自分の仕事は、自分でつくる

明日の仕事のヒントと、行動力の高め方

新人よりも、“新人”であれ

「とにかく、あいつを見ておけ!」

 

これは、ある企業の話です。
「私は誰を見て、学べばいいでしょうか?」と聞いてきた新入社員に対して、その企業の経営者は「あいつ=20代中盤の社員」を名指しして、「とにかく、しっかりと見ておけ! あいつを見ておけば、大丈夫だ!」と言ったそうです。

 

その20代中盤の社員は、まだ周囲をうならせるほどの結果も出しておらず、スキルもまだまだ未熟で、これから磨いていく段階の社員でした。
それなのになぜ、経営者の自分でもなく、第一線で活躍する30代や40代の社員でもなく、20代中盤の社員を名指ししたのか? その社員だけを見ておけば大丈夫だ! と言い切ったのか。

 

その社員が「新人よりも“新人”」だったからだそうです。

 

どういうことか?
見本として名指しされたその社員は、10代の頃に入社をしたのですが、学ぶ姿勢も、人との接し方も、学びたい! 成長したい! という情熱も、入社してから数年経っても、新入社員だったときと全然変わらなかったそうです。

 

その会社には、情熱的で、希望に満ちた新入社員が多数入社してくるのですが、そんな新人社員たちよりも、情熱的で、希望に満ちていて、学ぶ姿勢も初々しかった。
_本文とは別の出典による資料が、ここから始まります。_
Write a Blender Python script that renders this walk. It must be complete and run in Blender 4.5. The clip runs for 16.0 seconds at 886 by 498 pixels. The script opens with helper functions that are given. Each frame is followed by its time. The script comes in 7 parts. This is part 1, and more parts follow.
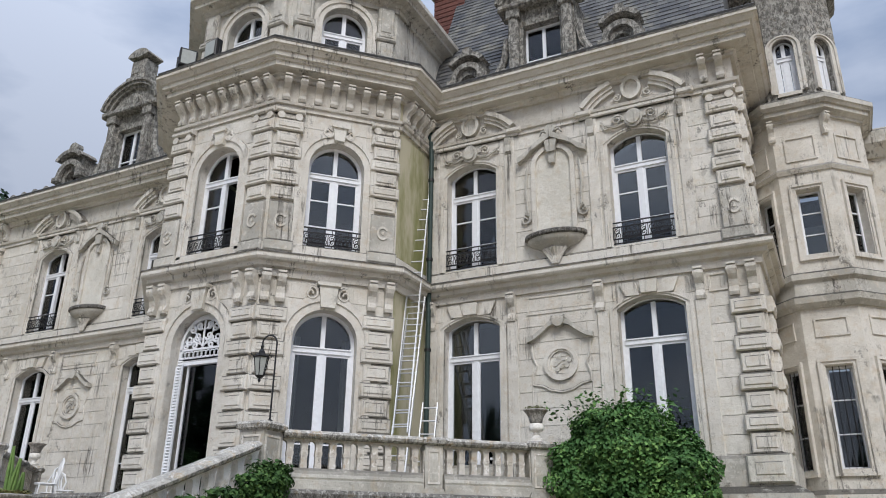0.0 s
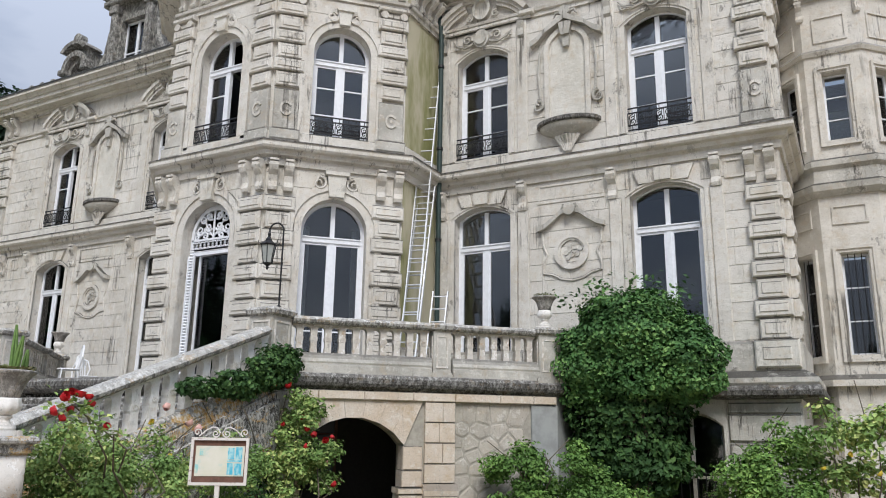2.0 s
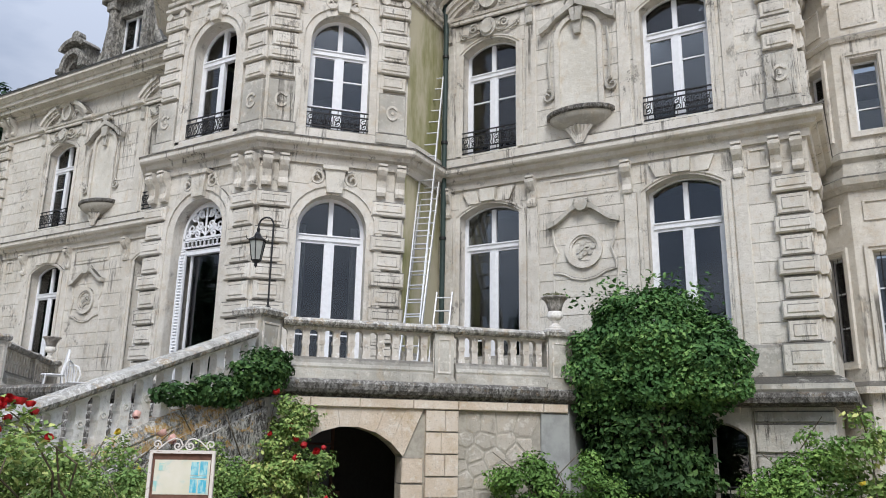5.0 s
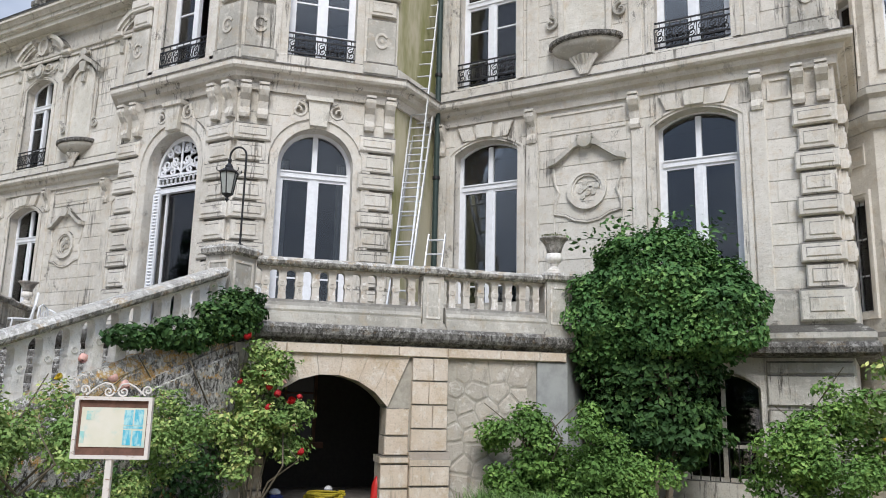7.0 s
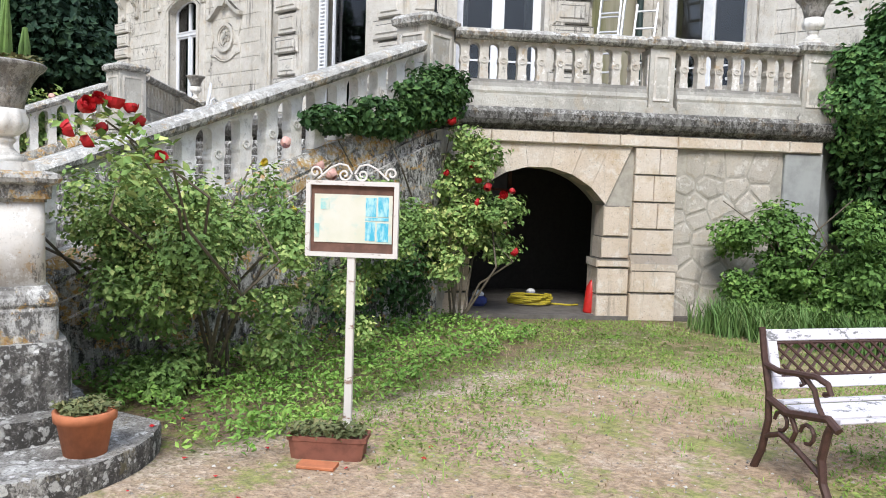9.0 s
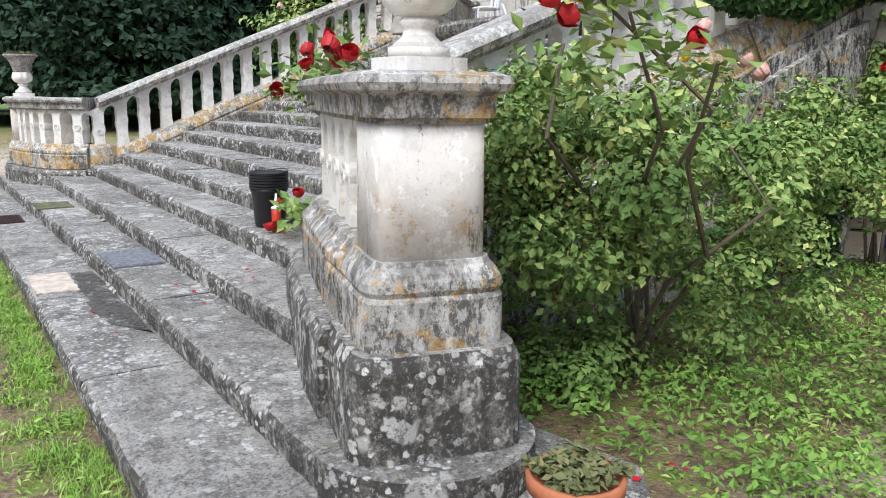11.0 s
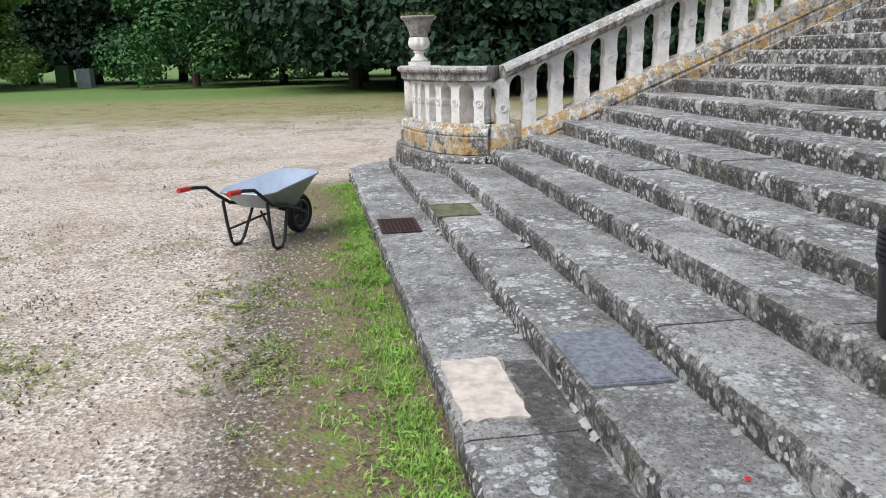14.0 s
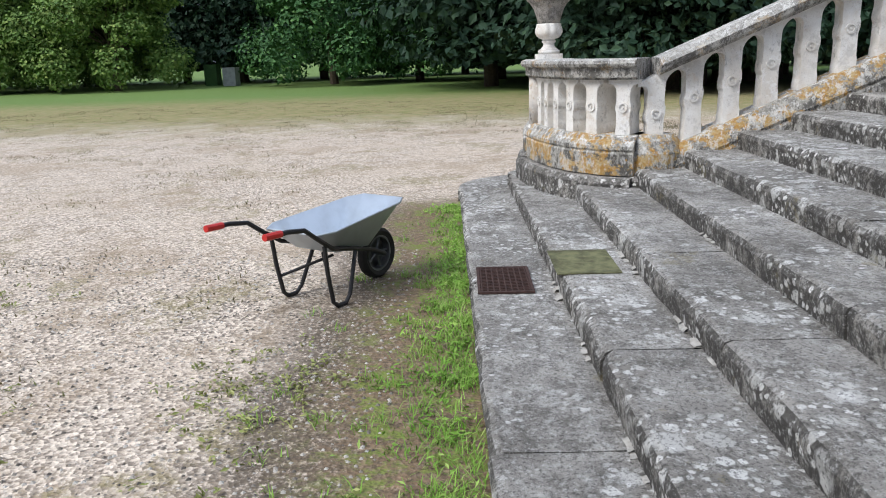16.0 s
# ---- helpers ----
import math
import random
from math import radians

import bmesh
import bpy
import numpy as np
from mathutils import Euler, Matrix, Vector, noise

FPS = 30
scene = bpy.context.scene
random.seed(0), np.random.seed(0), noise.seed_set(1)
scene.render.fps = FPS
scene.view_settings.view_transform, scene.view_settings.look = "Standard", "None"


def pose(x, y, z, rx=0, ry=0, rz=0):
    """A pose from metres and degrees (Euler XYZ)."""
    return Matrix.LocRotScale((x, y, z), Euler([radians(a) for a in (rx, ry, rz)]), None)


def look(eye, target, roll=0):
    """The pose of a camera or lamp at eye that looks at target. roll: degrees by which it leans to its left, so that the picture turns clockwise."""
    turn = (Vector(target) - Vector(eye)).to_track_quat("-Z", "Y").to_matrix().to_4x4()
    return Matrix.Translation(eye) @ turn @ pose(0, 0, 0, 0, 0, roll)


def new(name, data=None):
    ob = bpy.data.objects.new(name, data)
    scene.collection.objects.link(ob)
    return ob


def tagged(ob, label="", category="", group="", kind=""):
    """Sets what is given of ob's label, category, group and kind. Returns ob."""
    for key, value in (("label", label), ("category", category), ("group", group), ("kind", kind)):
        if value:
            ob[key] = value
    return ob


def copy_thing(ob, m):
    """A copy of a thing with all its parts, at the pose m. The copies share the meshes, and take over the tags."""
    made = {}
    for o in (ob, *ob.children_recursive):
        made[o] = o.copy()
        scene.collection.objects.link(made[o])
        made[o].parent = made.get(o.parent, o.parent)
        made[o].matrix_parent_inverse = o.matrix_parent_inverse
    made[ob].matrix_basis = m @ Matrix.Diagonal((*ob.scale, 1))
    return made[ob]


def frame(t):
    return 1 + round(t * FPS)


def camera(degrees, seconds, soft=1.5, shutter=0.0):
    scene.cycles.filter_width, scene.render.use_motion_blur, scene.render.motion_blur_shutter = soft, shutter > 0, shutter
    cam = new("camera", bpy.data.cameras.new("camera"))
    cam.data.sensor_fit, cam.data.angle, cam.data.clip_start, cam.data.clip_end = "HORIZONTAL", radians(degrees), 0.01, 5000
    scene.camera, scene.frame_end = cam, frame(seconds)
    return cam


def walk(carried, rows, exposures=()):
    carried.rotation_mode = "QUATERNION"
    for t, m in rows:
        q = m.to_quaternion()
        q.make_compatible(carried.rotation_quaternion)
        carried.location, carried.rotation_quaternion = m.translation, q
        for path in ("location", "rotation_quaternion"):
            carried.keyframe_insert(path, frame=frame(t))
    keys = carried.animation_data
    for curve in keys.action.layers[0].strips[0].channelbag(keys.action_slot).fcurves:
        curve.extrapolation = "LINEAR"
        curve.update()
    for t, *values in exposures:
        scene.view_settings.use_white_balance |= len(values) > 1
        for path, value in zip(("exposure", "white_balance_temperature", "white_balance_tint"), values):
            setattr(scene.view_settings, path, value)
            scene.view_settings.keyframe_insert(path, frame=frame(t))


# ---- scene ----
cam = camera(60.3, 16.0, soft=1.0)
PATH = [
    (0, (0.27, 0.187, 1.656), (-0.575, 1.847, 2.383), 0.8),
    (0.5, (0.34, 0.193, 1.643), (-0.515, 1.849, 2.369), 0.7),
    (1, (0.383, 0.246, 1.569), (-0.496, 1.925, 2.206), 0.7),
    (1.5, (0.39, 0.316, 1.536), (-0.516, 2.022, 2.053), 0.8),
    (2, (0.338, 0.477, 1.542), (-0.585, 2.187, 2.014), 0.9),
    (2.5, (0.273, 0.654, 1.563), (-0.664, 2.359, 2.026), 1.0),
    (3, (0.3, 0.814, 1.59), (-0.643, 2.514, 2.062), 0.9),
    (5.3, (0.058, 1.437, 1.585), (-0.898, 3.124, 2.075), 1.0),
    (5.5, (0.113, 1.511, 1.596), (-0.851, 3.195, 2.081), 1.1),
    (6, (0.108, 1.793, 1.598), (-0.856, 3.479, 2.075), 1.1),
    (6.5, (-0.037, 2.068, 1.565), (-1.0, 3.76, 2.02), 1.3),
    (7, (-0.241, 2.307, 1.553), (-1.211, 4.016, 1.927), 1.4),
    (7.5, (-0.518, 2.575, 1.524), (-1.499, 4.301, 1.766), 1.6),
    (8, (-0.907, 2.716, 1.492), (-1.91, 4.443, 1.598), 1.8),
    (8.5, (-1.384, 2.874, 1.436), (-2.447, 4.568, 1.401), 2.0),
    (9, (-1.839, 2.971, 1.428), (-3.1, 4.516, 1.283), 1.9),
    (9.5, (-2.332, 3.053, 1.441), (-3.769, 4.427, 1.225), 1.4),
    (10, (-2.863, 3.161, 1.407), (-4.382, 4.433, 1.135), 1.4),
    (10.2, (-3.082, 3.159, 1.377), (-4.626, 4.396, 1.083), 1.4),
    (12.3, (-5.255, 3.344, 1.447), (-6.933, 4.306, 0.938), -0.6),
    (12.5, (-5.429, 3.323, 1.442), (-7.114, 4.272, 0.932), -0.4),
    (13, (-5.897, 3.282, 1.468), (-7.623, 4.148, 0.949), -0.5),
    (13.5, (-6.354, 3.298, 1.456), (-8.194, 3.897, 0.949), -0.7),
    (14, (-6.78, 3.281, 1.436), (-8.697, 3.578, 0.945), -1.1),
    (14.5, (-7.217, 3.318, 1.43), (-9.15, 3.485, 0.946), -1.2),
    (15, (-7.643, 3.33, 1.439), (-9.584, 3.369, 0.957), -1.3),
    (15.5, (-8.099, 3.373, 1.416), (-10.039, 3.311, 0.934), -1.5),
    (16, (-8.483, 3.624, 1.391), (-10.421, 3.567, 0.9), -1.8),
]
EXPOSURES = [(0.0, -0.20), (1.0, -0.18), (2.0, -0.04), (5.5, 0.0), (7.0, 0.08), (8.0, 0.26), (8.5, 0.32), (9.0, 0.42), (10.0, 0.40), (12.5, 0.14), (14.0, 0.08), (16.0, 0.06)]
walk(cam, [(t, look(eye, target, roll)) for t, eye, target, roll in PATH], EXPOSURES)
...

経営者は入社してから数年経っても、「新人よりも、新人である」ことが何よりも大切で、それが成長するために一番必要だと考えていたので、「しっかりと見ておけ!」と言ったのです。

 

事実、見本となった20代中盤の社員は、30代、40代の社員たちを抜き去り、名だたる企業の経営者からも支持されるような人材になった。そう、経営者の目は、正しかったのです。

 

「新人よりも、新人であれ」
新人と呼ばれていたときのような姿勢で学び、好奇心を持ち、何事にも情熱的に取り組む。その期間が長ければ長いほど、人は成長し、飛躍できる。

 

30代、40代の皆さん、ここは恥ずかしがらずに、今一度、世の中の新人よりも、“新人”になってみませんか? 言うは易しで簡単ではありませんが、僕ももう一度、新人に戻りたいと思います。